Monday, August 17, 2009

How Long Before Mobiles Eclipse PCs as Internet Platform?

It long has been the conventional wisdom that mobile phones will be the way most people in developing markets access the Internet. And though that likely will not prove true in developed markets, it does seem inevitable that a significant percentage of total Internet and Web usage originates from smart phones.

Whether it is ultimately 25 percent or 50 percent of usage that is initiated from mobiles is not clear. What is clear is that the percentage of Web and Internet application usage from mobiles is growing with no natural limit in sight.

And at least some observers think 2010 could be the year more sessions originate from mobiles than from PCs. To be sure, that prediction assumes heavy use of social networking, instant messaging and other communications activities, plus Web-based entertainment, will drive mobile Web activities.

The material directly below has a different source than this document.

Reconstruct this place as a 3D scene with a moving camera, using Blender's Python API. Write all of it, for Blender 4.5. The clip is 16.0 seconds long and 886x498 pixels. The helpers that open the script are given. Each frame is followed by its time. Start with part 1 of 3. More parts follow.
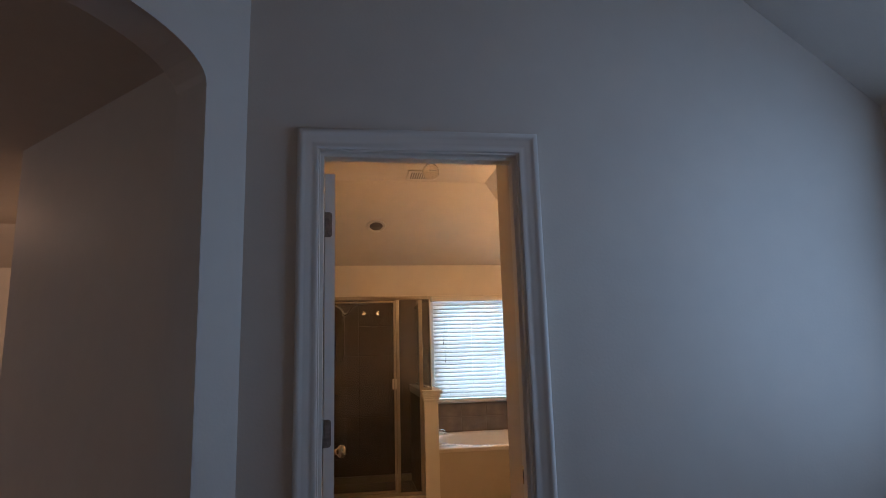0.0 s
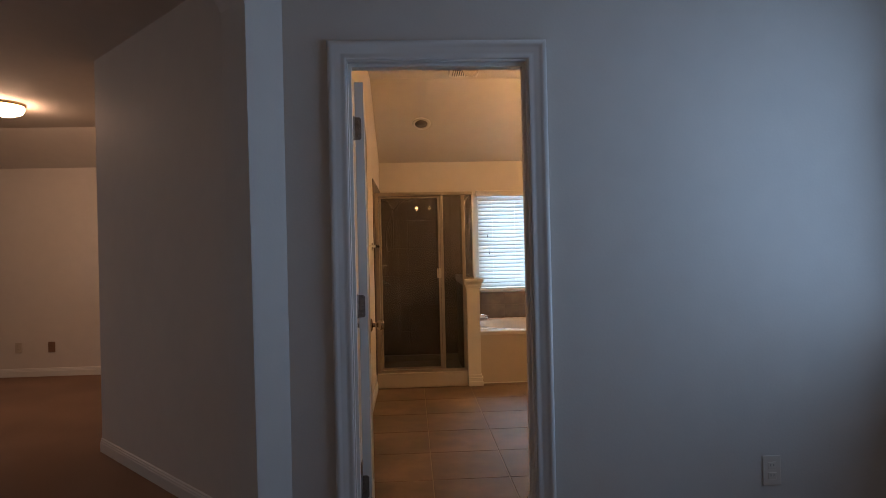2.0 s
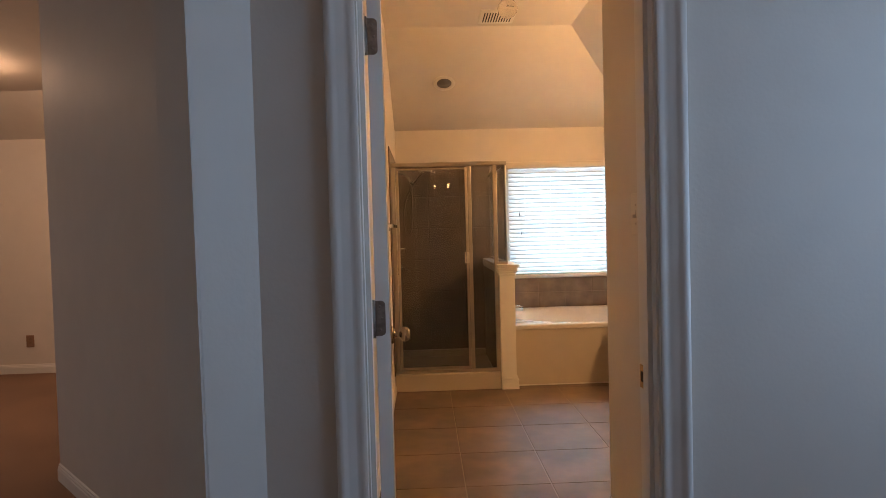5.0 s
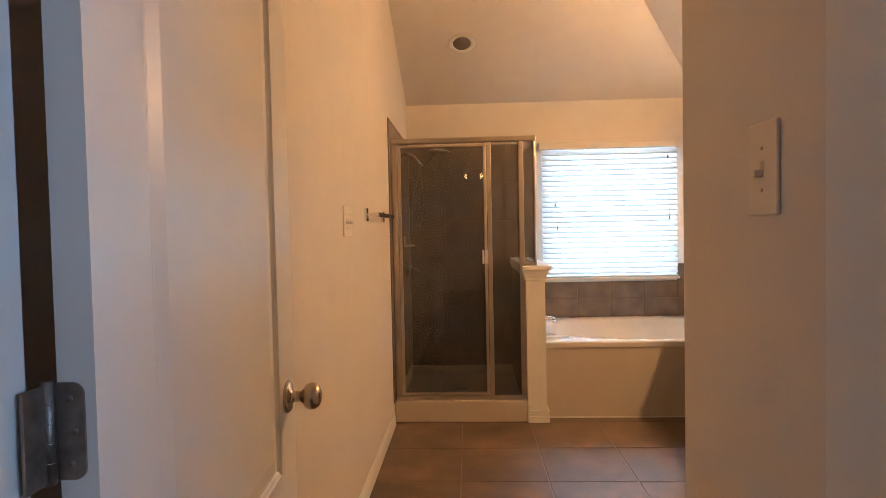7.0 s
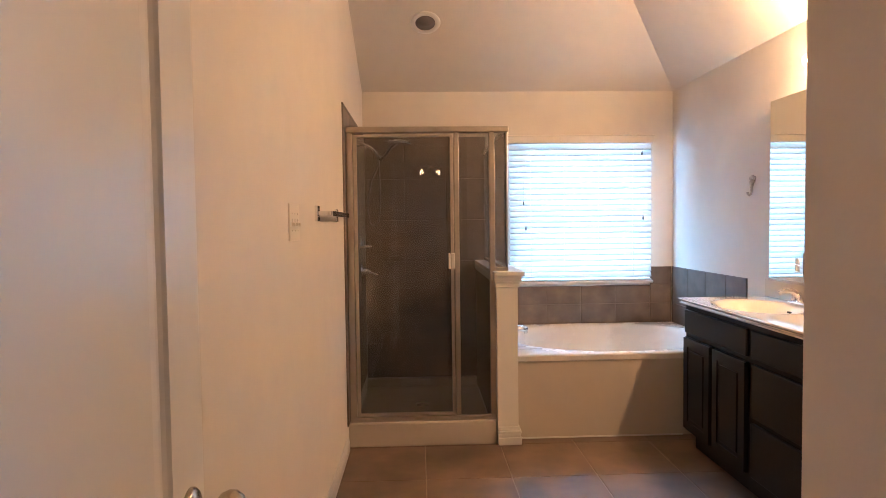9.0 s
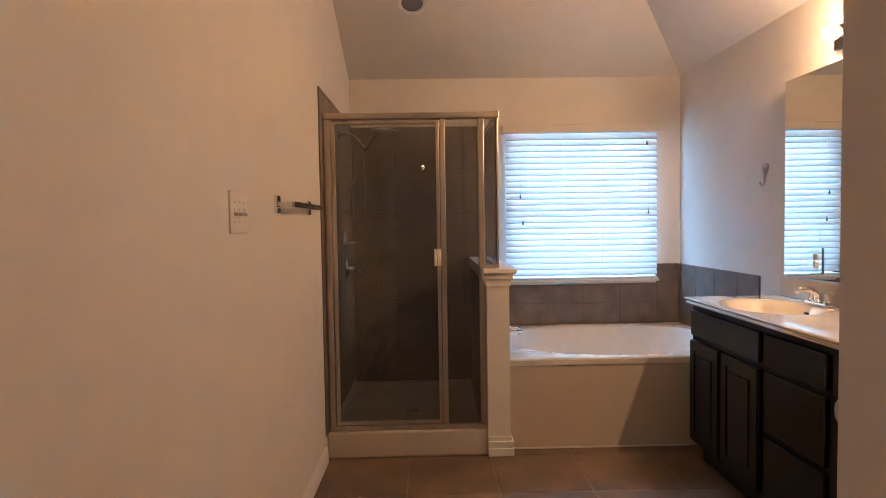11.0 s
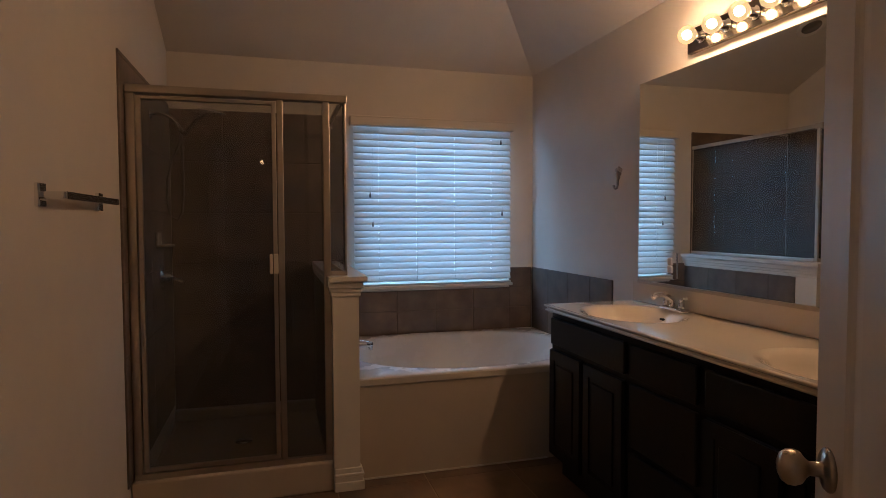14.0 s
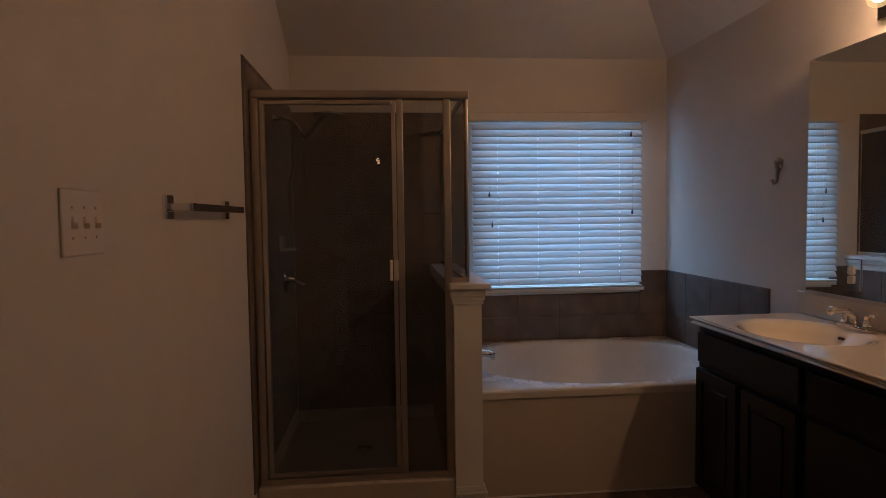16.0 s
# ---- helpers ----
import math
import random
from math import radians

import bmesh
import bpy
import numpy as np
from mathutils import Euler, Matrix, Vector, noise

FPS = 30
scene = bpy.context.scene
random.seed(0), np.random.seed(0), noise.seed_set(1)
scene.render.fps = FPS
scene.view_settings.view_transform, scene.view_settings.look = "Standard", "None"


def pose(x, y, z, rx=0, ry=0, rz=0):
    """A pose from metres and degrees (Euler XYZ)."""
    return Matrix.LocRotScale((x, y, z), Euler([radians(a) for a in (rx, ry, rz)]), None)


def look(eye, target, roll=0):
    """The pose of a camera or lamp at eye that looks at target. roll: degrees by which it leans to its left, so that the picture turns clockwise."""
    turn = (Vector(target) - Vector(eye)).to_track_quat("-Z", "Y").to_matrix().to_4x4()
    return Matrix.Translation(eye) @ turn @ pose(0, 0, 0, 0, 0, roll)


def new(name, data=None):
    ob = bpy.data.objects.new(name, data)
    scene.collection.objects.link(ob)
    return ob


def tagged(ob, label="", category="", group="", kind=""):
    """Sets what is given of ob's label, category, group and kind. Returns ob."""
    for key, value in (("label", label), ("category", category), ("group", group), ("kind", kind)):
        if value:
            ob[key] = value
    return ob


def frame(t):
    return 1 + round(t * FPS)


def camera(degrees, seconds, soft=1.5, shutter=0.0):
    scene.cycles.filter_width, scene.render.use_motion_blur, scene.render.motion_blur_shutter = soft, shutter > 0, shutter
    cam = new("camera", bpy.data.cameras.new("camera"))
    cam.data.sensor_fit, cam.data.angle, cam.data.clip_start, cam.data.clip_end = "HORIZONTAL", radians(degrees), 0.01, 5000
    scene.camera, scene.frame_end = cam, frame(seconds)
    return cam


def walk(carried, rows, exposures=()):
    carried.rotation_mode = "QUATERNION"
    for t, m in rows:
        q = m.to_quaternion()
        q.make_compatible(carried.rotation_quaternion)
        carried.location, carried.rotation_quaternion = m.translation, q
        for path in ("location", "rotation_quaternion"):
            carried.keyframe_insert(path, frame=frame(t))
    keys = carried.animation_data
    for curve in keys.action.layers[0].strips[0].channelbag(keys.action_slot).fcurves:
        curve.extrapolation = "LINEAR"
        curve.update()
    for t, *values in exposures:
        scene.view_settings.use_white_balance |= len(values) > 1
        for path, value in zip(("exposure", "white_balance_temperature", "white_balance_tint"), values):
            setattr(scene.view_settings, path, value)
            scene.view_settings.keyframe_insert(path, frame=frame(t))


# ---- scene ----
cam = camera(73.6, 16.0, soft=0.7)
PATH = [
    (0, (0.072, 0.201, 1.391), (0.379, 2.146, 1.739), -1.6),
    (0.5, (0.063, 0.093, 1.384), (0.364, 2.04, 1.726), -1.0),
    (1, (0.123, 0.025, 1.386), (0.311, 2.015, 1.454), -1.3),
    (1.5, (0.169, -0.053, 1.365), (0.295, 1.943, 1.381), -1.8),
    (2, (0.195, -0.102, 1.358), (0.302, 1.895, 1.361), -1.3),
    (2.5, (0.19, -0.109, 1.346), (0.274, 1.889, 1.341), -1.7),
    (3, (0.164, 0.018, 1.332), (0.212, 2.017, 1.309), -1.1),
    (3.5, (0.107, 0.229, 1.35), (0.148, 2.228, 1.317), -1.4),
    (4.2, (0.105, 0.431, 1.36), (0.180, 2.43, 1.306), -1.9),
    (6.3, (0.211, 1.496, 1.317), (0.24, 3.495, 1.255), -0.9),
    (6.5, (0.275, 1.595, 1.307), (0.28, 3.594, 1.248), -1.6),
    (7, (0.36, 1.762, 1.317), (0.271, 3.759, 1.252), -1.2),
    (7.5, (0.393, 1.852, 1.309), (0.233, 3.844, 1.245), -1.1),
    (8, (0.366, 2.011, 1.321), (0.207, 4.004, 1.259), -1.1),
    (8.5, (0.327, 2.13, 1.337), (0.296, 4.128, 1.259), -0.8),
    (9, (0.279, 2.201, 1.346), (0.355, 4.198, 1.265), -0.7),
    (11.5, (0.47, 2.522, 1.314), (0.504, 4.52, 1.224), -0.9),
    (12, (0.484, 2.594, 1.324), (0.608, 4.587, 1.227), -0.7),
    (12.5, (0.481, 2.7, 1.321), (0.828, 4.667, 1.219), -0.2),
    (13, (0.49, 2.768, 1.309), (1.009, 4.697, 1.216), -0.0),
    (13.5, (0.479, 2.828, 1.314), (1.037, 4.747, 1.224), -0.2),
    (14, (0.468, 2.857, 1.319), (1.016, 4.779, 1.231), -0.2),
    (14.5, (0.42, 2.866, 1.337), (0.95, 4.792, 1.236), -0.2),
    (15, (0.427, 2.88, 1.342), (0.877, 4.826, 1.241), -0.4),
    (15.5, (0.405, 2.927, 1.358), (0.756, 4.893, 1.253), -0.5),
    (16, (0.438, 3.073, 1.361), (0.624, 5.061, 1.257), -0.8),
]
EXPOSURES = [(0.0, 0.25, 6550, 11), (0.7, 0.19, 6550, 11), (1.5, 0.05, 6550, 10), (2.0, 0.36, 6650, 10), (2.5, 0.5, 6750, 10), (3.5, 0.83, 7000, 10), (4.0, 0.76, 7000, 10), (5.0, 0.95, 7000, 10), (7.0, 1.13, 6350, 10), (9.0, 1.23, 5300, 10),
             (11.5, 0.55, 5300, 11), (12.5, 0.26, 5300, 11), (13.5, -0.5, 5350, 12), (14.5, -1.14, 5400, 13), (15.5, -1.52, 5350, 16), (16.0, -1.27, 5450, 17)]
walk(cam, [(t, look(eye, target, roll)) for t, eye, target, roll in PATH], EXPOSURES)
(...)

The prediction likely would not be correct if one counted the length of sessions or Web browsing activities. But social networking is an application growing fast, and which is ideally suited for mobile sharing and updating.

Demand for smart phones will make up 70 per cent of new device sales by 2012, while sales of "mid-tier" feature phones declines, according to researchers at Gartner.

Worldwide mobile phone sales totalled 286.1 million units in the second quarter of 2009, a 6.1 per cent decrease from the second quarter of 2008, but smart phone sales surpassed 40 million units, a 27 per cent increase from the same period last year, representing the fastest-growing segment of the mobile-devices market.